14 καὶ ἔλεγεν (and he was saying)

I’m breaking with the scholars on this one. Many scholars believe that this should be translated as a simple aorist, “and he said”, but I believe Jesus would have continually said the phrase “The one who has ears to hear, listen!” as he was teaching to reinforce the idea that everyone should be listening to the teaching.

The Greek

Μάρκον 4·1 Καὶ πάλιν ἤρξατο διδάσκειν παρὰ τὴν θάλασσαν· καὶ συνάγεται πρὸς αὐτὸν ὄχλος πλεῖστος, ὥστε αὐτὸν εἰς πλοῖον ἐμβάντα καθῆσθαι ἐν τῇ θαλάσσῃ, καὶ πᾶς ὁ ὄχλος πρὸς τὴν θάλασσαν ἐπὶ τῆς γῆς ἦσαν. 2 καὶ ἐδίδασκεν αὐτοὺς ἐν παραβολαῖς πολλὰ καὶ ἔλεγεν αὐτοῖς ἐν τῇ διδαχῇ αὐτοῦ·
Μάρκον 4·3 Ἀκούετε. ἰδοὺ ἐξῆλθεν ὁ σπείρων σπεῖραι. 4 καὶ ἐγένετο ἐν τῷ σπείρειν ὃ μὲν ἔπεσεν παρὰ τὴν ὁδόν, καὶ ἦλθεν τὰ πετεινὰ καὶ κατέφαγεν αὐτό. 5 καὶ ἄλλο ἔπεσεν ἐπὶ τὸ πετρῶδες ὅπου οὐκ εἶχεν γῆν πολλήν, καὶ εὐθὺς ἐξανέτειλεν διὰ τὸ μὴ ἔχειν βάθος γῆς· 6 καὶ ὅτε ἀνέτειλεν ὁ ἥλιος ἐκαυματίσθη καὶ διὰ τὸ μὴ ἔχειν ῥίζαν ἐξηράνθη. 7 καὶ ἄλλο ἔπεσεν εἰς τὰς ἀκάνθας, καὶ ἀνέβησαν αἱ ἄκανθαι καὶ συνέπνιξαν αὐτό, καὶ καρπὸν οὐκ ἔδωκεν. 8 καὶ ἄλλα ἔπεσεν εἰς τὴν γῆν τὴν καλὴν καὶ ἐδίδου καρπὸν ἀναβαίνοντα καὶ αὐξανόμενα καὶ ἔφερεν ἓν τριάκοντα καὶ ἓν ἑξήκοντα καὶ ἓν ἑκατόν. 9 καὶ ἔλεγεν· ὃς ἔχει ὦτα ἀκούειν ἀκουέτω.


  1. ὁ σπείρων (the sower)

    Greek: “the one who sows”. In this case, the article ὁ becomes very important.
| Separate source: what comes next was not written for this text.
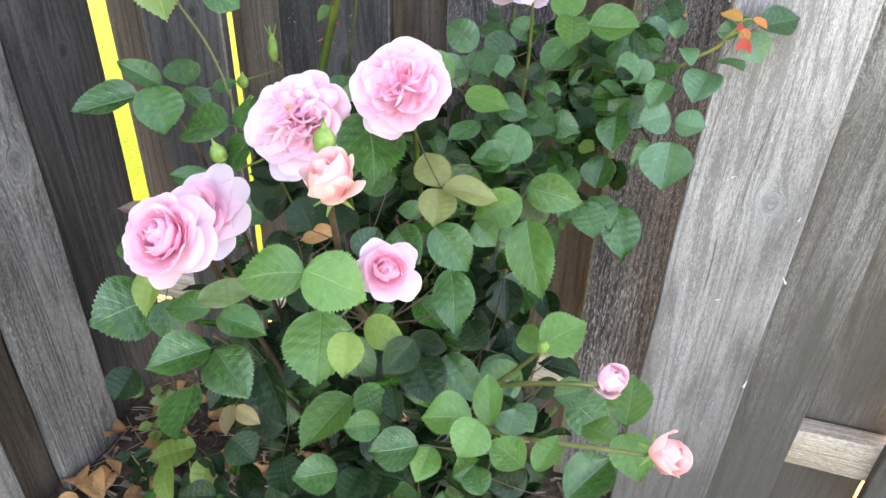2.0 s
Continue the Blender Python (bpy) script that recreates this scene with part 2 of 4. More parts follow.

It indicates “the sower” and not “a sower”. In other words, “the sower” in this text is to be taken as a “special” or “one of a kind” person.

    This is an incorrect understanding of participles.
    When the participle is in the attributive position (has the article), it is to be given a relative translation: "the one who," "he who," or "she who."
    When the participle is in the predicate position (does not have the article), it is to be given a temporal translation - "while" or "as."

    So, if the article was absent (σπείρων), it would translate as "while sowing" or "sowing"

    1. Yes, you're correct. This was done early on in my studying. Thanks.